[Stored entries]
-=-=-=-=-

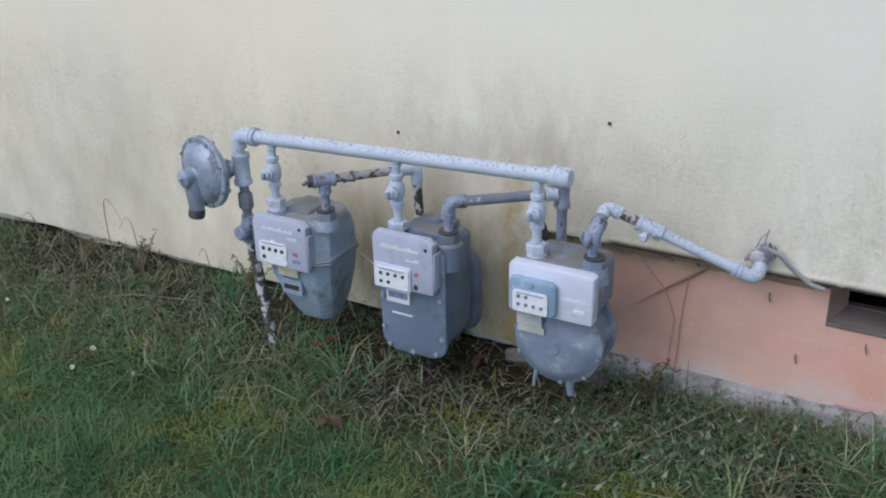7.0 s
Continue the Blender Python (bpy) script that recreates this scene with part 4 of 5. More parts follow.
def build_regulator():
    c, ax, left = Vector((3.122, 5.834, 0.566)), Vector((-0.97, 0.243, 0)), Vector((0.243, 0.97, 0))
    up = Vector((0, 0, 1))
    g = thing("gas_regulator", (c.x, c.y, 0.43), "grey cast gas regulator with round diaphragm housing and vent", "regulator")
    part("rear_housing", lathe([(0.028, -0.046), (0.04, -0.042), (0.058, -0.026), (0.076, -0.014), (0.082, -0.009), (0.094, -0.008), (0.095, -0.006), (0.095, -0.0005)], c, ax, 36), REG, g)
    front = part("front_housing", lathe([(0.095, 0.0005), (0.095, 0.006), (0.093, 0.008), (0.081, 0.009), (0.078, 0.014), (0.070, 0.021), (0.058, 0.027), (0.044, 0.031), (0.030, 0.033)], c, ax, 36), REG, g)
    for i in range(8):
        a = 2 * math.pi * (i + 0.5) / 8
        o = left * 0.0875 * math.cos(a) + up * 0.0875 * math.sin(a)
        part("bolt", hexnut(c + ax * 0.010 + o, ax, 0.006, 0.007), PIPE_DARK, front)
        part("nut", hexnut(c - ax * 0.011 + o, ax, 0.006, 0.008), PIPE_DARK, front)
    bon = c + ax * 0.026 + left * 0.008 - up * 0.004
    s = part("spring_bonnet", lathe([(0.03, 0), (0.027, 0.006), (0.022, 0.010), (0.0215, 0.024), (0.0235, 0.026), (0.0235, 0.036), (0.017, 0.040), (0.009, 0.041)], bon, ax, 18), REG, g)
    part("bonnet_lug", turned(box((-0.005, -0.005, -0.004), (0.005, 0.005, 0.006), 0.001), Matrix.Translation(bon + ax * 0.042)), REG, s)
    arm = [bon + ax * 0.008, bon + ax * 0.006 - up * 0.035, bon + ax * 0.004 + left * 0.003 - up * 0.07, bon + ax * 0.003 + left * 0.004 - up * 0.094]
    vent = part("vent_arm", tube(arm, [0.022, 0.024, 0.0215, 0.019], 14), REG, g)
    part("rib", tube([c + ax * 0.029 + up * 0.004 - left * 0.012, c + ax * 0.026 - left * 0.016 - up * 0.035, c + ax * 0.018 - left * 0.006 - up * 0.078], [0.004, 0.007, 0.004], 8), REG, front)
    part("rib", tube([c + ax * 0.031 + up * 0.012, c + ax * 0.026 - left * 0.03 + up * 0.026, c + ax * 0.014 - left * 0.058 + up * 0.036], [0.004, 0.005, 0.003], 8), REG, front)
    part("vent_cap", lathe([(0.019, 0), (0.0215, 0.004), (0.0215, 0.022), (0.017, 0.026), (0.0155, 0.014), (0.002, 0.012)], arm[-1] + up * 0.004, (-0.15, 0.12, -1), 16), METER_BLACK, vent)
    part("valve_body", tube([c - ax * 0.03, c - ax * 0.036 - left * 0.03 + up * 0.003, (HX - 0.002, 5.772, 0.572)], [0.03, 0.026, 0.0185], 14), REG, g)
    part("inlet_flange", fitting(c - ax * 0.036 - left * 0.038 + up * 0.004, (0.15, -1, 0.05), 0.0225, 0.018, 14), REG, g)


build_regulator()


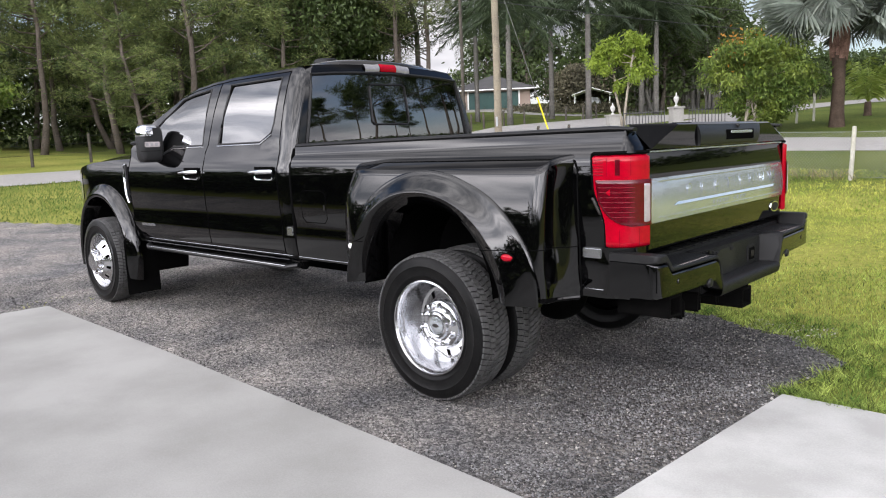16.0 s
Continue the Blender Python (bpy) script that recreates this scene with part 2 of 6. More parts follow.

-=-=-=-=-

> _TO BE DONE_
Leave the images out, please, and restate each line word for word.

> _OUTPUT_
7.0 s
Continue the Blender Python (bpy) script that recreates this scene with part 4 of 5. More parts follow.
def build_regulator():
    c, ax, left = Vector((3.122, 5.834, 0.566)), Vector((-0.97, 0.243, 0)), Vector((0.243, 0.97, 0))
    up = Vector((0, 0, 1))
    g = thing("gas_regulator", (c.x, c.y, 0.43), "grey cast gas regulator with round diaphragm housing and vent", "regulator")
    part("rear_housing", lathe([(0.028, -0.046), (0.04, -0.042), (0.058, -0.026), (0.076, -0.014), (0.082, -0.009), (0.094, -0.008), (0.095, -0.006), (0.095, -0.0005)], c, ax, 36), REG, g)
    front = part("front_housing", lathe([(0.095, 0.0005), (0.095, 0.006), (0.093, 0.008), (0.081, 0.009), (0.078, 0.014), (0.070, 0.021), (0.058, 0.027), (0.044, 0.031), (0.030, 0.033)], c, ax, 36), REG, g)
    for i in range(8):
        a = 2 * math.pi * (i + 0.5) / 8
        o = left * 0.0875 * math.cos(a) + up * 0.0875 * math.sin(a)
        part("bolt", hexnut(c + ax * 0.010 + o, ax, 0.006, 0.007), PIPE_DARK, front)
        part("nut", hexnut(c - ax * 0.011 + o, ax, 0.006, 0.008), PIPE_DARK, front)
    bon = c + ax * 0.026 + left * 0.008 - up * 0.004
    s = part("spring_bonnet", lathe([(0.03, 0), (0.027, 0.006), (0.022, 0.010), (0.0215, 0.024), (0.0235, 0.026), (0.0235, 0.036), (0.017, 0.040), (0.009, 0.041)], bon, ax, 18), REG, g)
    part("bonnet_lug", turned(box((-0.005, -0.005, -0.004), (0.005, 0.005, 0.006), 0.001), Matrix.Translation(bon + ax * 0.042)), REG, s)
    arm = [bon + ax * 0.008, bon + ax * 0.006 - up * 0.035, bon + ax * 0.004 + left * 0.003 - up * 0.07, bon + ax * 0.003 + left * 0.004 - up * 0.094]
    vent = part("vent_arm", tube(arm, [0.022, 0.024, 0.0215, 0.019], 14), REG, g)
    part("rib", tube([c + ax * 0.029 + up * 0.004 - left * 0.012, c + ax * 0.026 - left * 0.016 - up * 0.035, c + ax * 0.018 - left * 0.006 - up * 0.078], [0.004, 0.007, 0.004], 8), REG, front)
    part("rib", tube([c + ax * 0.031 + up * 0.012, c + ax * 0.026 - left * 0.03 + up * 0.026, c + ax * 0.014 - left * 0.058 + up * 0.036], [0.004, 0.005, 0.003], 8), REG, front)
    part("vent_cap", lathe([(0.019, 0), (0.0215, 0.004), (0.0215, 0.022), (0.017, 0.026), (0.0155, 0.014), (0.002, 0.012)], arm[-1] + up * 0.004, (-0.15, 0.12, -1), 16), METER_BLACK, vent)
    part("valve_body", tube([c - ax * 0.03, c - ax * 0.036 - left * 0.03 + up * 0.003, (HX - 0.002, 5.772, 0.572)], [0.03, 0.026, 0.0185], 14), REG, g)
    part("inlet_flange", fitting(c - ax * 0.036 - left * 0.038 + up * 0.004, (0.15, -1, 0.05), 0.0225, 0.018, 14), REG, g)


build_regulator()


16.0 s
Continue the Blender Python (bpy) script that recreates this scene with part 2 of 6. More parts follow.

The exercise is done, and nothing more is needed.